RECORDED INFORMATION
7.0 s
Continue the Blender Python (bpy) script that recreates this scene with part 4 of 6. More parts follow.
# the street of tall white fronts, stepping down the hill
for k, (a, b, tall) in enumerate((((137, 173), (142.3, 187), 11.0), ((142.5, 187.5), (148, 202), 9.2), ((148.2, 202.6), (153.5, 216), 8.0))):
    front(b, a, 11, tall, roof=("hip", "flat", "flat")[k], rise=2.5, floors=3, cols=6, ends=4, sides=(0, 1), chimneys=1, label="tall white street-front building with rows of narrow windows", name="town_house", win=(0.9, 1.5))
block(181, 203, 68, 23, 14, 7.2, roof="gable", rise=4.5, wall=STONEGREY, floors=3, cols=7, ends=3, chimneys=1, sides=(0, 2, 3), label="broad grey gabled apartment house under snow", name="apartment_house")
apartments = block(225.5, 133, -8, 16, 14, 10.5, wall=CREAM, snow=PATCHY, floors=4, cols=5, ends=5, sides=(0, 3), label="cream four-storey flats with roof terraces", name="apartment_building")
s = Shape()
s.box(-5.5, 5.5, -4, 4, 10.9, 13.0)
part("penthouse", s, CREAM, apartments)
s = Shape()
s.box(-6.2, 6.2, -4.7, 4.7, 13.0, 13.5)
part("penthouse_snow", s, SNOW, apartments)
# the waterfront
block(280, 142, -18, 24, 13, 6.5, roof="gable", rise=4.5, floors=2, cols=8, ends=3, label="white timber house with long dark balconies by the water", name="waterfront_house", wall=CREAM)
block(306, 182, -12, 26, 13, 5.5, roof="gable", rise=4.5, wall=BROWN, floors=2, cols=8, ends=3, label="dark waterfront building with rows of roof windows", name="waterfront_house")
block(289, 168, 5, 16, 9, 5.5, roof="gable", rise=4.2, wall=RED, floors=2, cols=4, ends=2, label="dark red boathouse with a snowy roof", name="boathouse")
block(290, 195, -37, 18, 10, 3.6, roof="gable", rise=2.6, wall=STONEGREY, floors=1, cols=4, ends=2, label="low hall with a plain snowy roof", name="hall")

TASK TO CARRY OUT
Write the material out exactly, with nothing left out.

OUTPUT FOR THIS TASK
7.0 s
Continue the Blender Python (bpy) script that recreates this scene with part 4 of 6. More parts follow.
# the street of tall white fronts, stepping down the hill
for k, (a, b, tall) in enumerate((((137, 173), (142.3, 187), 11.0), ((142.5, 187.5), (148, 202), 9.2), ((148.2, 202.6), (153.5, 216), 8.0))):
    front(b, a, 11, tall, roof=("hip", "flat", "flat")[k], rise=2.5, floors=3, cols=6, ends=4, sides=(0, 1), chimneys=1, label="tall white street-front building with rows of narrow windows", name="town_house", win=(0.9, 1.5))
block(181, 203, 68, 23, 14, 7.2, roof="gable", rise=4.5, wall=STONEGREY, floors=3, cols=7, ends=3, chimneys=1, sides=(0, 2, 3), label="broad grey gabled apartment house under snow", name="apartment_house")
apartments = block(225.5, 133, -8, 16, 14, 10.5, wall=CREAM, snow=PATCHY, floors=4, cols=5, ends=5, sides=(0, 3), label="cream four-storey flats with roof terraces", name="apartment_building")
s = Shape()
s.box(-5.5, 5.5, -4, 4, 10.9, 13.0)
part("penthouse", s, CREAM, apartments)
s = Shape()
s.box(-6.2, 6.2, -4.7, 4.7, 13.0, 13.5)
part("penthouse_snow", s, SNOW, apartments)
# the waterfront
block(280, 142, -18, 24, 13, 6.5, roof="gable", rise=4.5, floors=2, cols=8, ends=3, label="white timber house with long dark balconies by the water", name="waterfront_house", wall=CREAM)
block(306, 182, -12, 26, 13, 5.5, roof="gable", rise=4.5, wall=BROWN, floors=2, cols=8, ends=3, label="dark waterfront building with rows of roof windows", name="waterfront_house")
block(289, 168, 5, 16, 9, 5.5, roof="gable", rise=4.2, wall=RED, floors=2, cols=4, ends=2, label="dark red boathouse with a snowy roof", name="boathouse")
block(290, 195, -37, 18, 10, 3.6, roof="gable", rise=2.6, wall=STONEGREY, floors=1, cols=4, ends=2, label="low hall with a plain snowy roof", name="hall")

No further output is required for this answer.